History for Harrison was a wild horse and he was forever trying to keep from being bucked off. In the early Fifties after the ice had formed in Soviet relations with the West, practically all the foreign correspondents evacuated Moscow, effectively prevented by the censorship from reporting any news at all. Harrison stayed on almost alone and kept sending his dispatches back to the Times, heavily distorted by censorship though they were. Editors still ignorant of the depths of Soviet censorship were beginning to wonder if Harrison might be a Soviet partisan; indeed, for some enthusiastic cold warriors he was an agent. But through a code he had invented he tried to indicate within a story that it had passed censorship and therefore might not be the truth, but some of the Times people were at first too innocent to understand this ploy. Harrison stayed on in Russia trying to open a crack for the truth to show through. Still, even the way the lies were being told was a kind of history which the outside world needed to know about. In any case Moscow was where the story was and that was where he placed himself.

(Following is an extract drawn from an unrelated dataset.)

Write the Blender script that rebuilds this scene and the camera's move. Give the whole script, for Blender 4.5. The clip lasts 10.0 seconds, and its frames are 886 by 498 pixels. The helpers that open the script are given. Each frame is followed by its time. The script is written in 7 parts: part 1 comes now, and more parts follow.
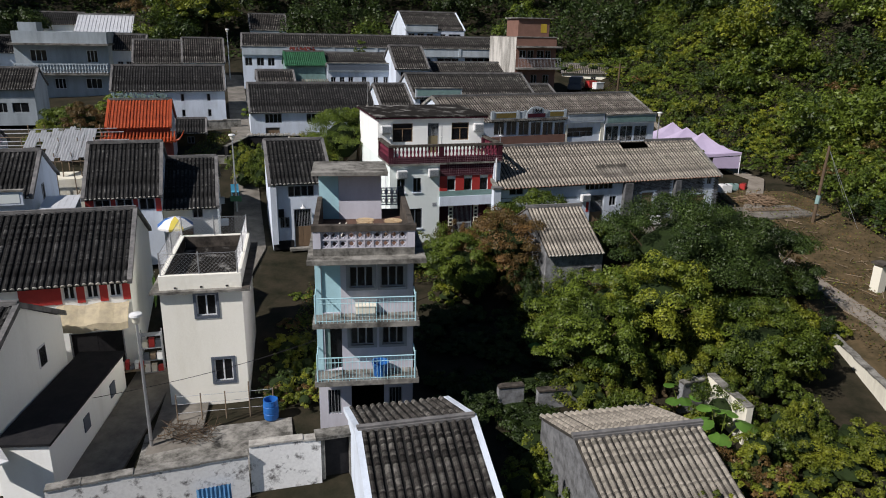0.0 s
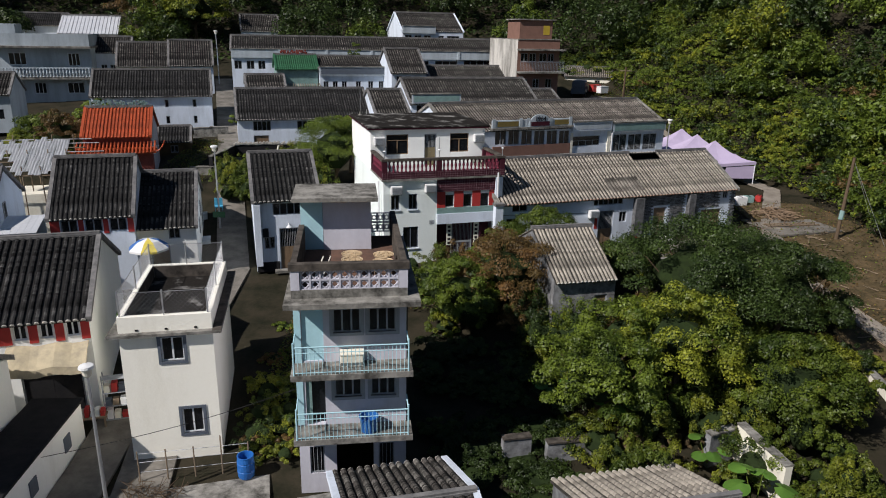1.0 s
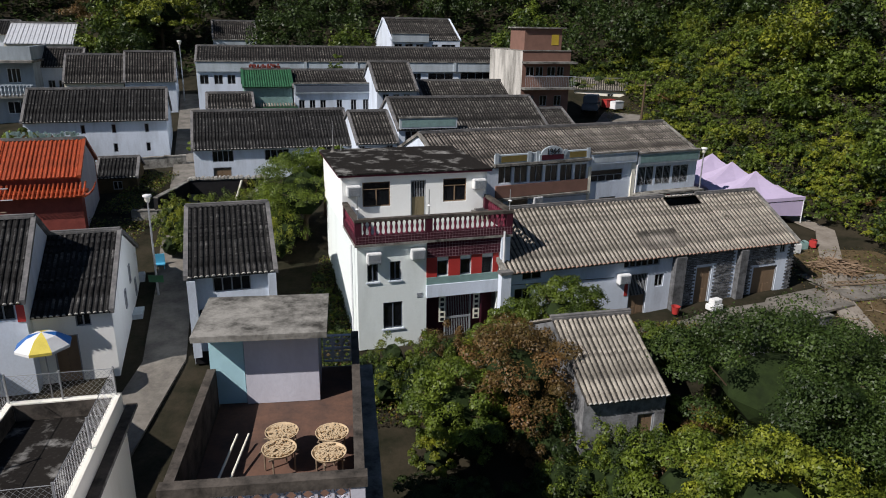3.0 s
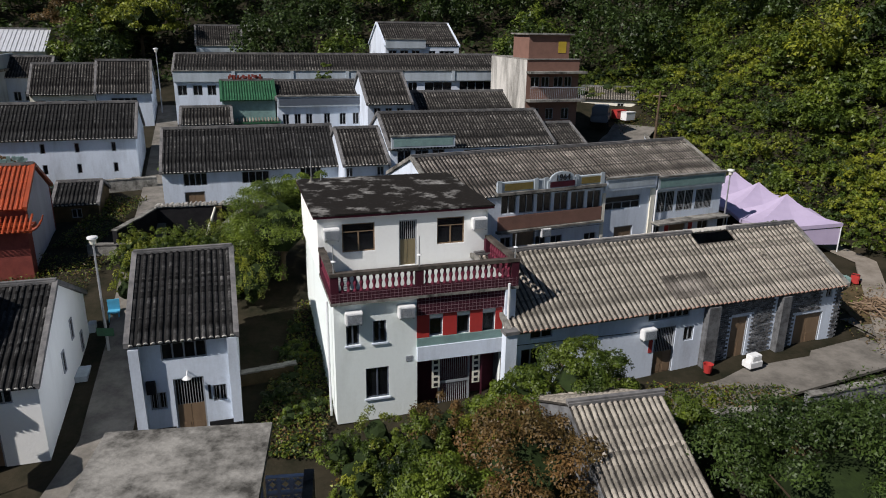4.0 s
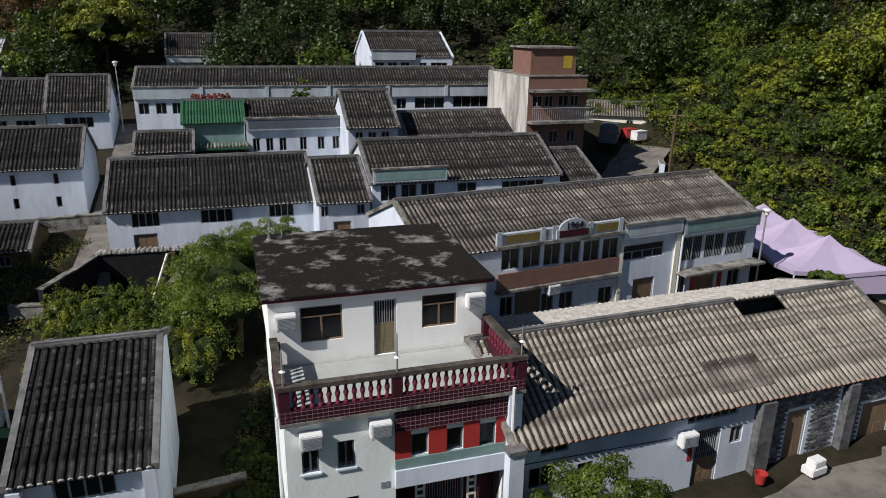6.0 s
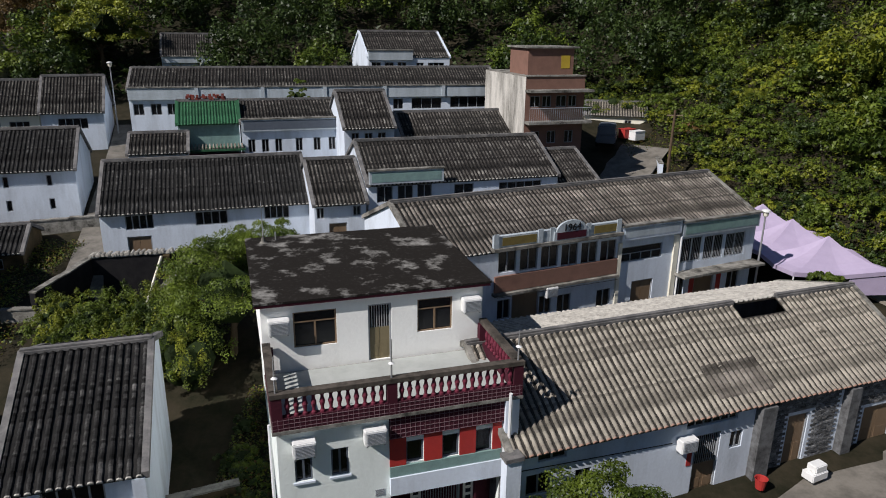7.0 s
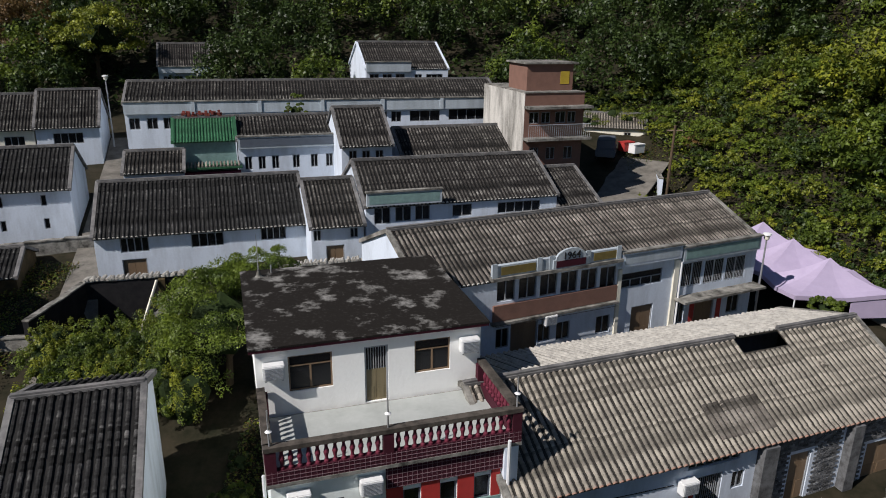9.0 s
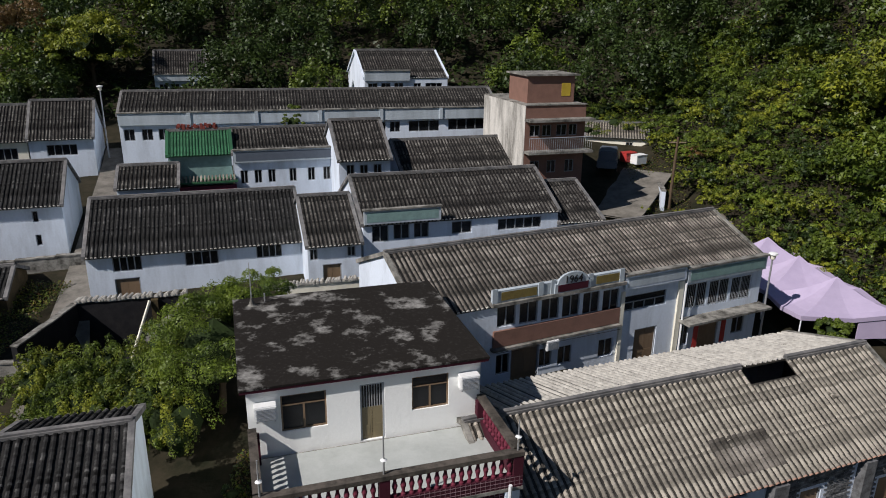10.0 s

Again, at the height of the Vietnam War he took it as a duty to go to Vietnam and have himself photographed before a bombed-out Vietnamese hospital in order to expose official White House avowals that no hospitals were being targeted or had even been accidentally struck.

Harrison was a famously tough-minded man. But underneath the hard skin was a great love for people and a spirit that refused to give way to defeatism. He might disagree with America’s taste in political leaders, but in his depths he believed in the ultimate wisdom of the American people, particularly in their loyalty to democratic ways. I think it was his passion for democracy that moved him to invent perhaps the most important innovation of the time, the Times Op-Ed page where every kind of view and opinion could be aired.

Tough-minded he was, but he was at the same time a good companion to poets, Russian as well as American. He was a marvelous audience for theater and had sound judgments about plays and players. He had a deep understanding of the power of art over events, the force exerted by images over human behaviour.

Above all perhaps, Harrison Salisbury was a necessary writer. He had the constitution of a camel, the will of a military commander, and the sensuous soul of a poet. On the very day of his mercifully quick death at the age of eighty-five, the review of his last book appeared in the Times. To his final moment he kept talking caringly to the world.

Read at the Academy Dinner Meeting on November 4, 1993.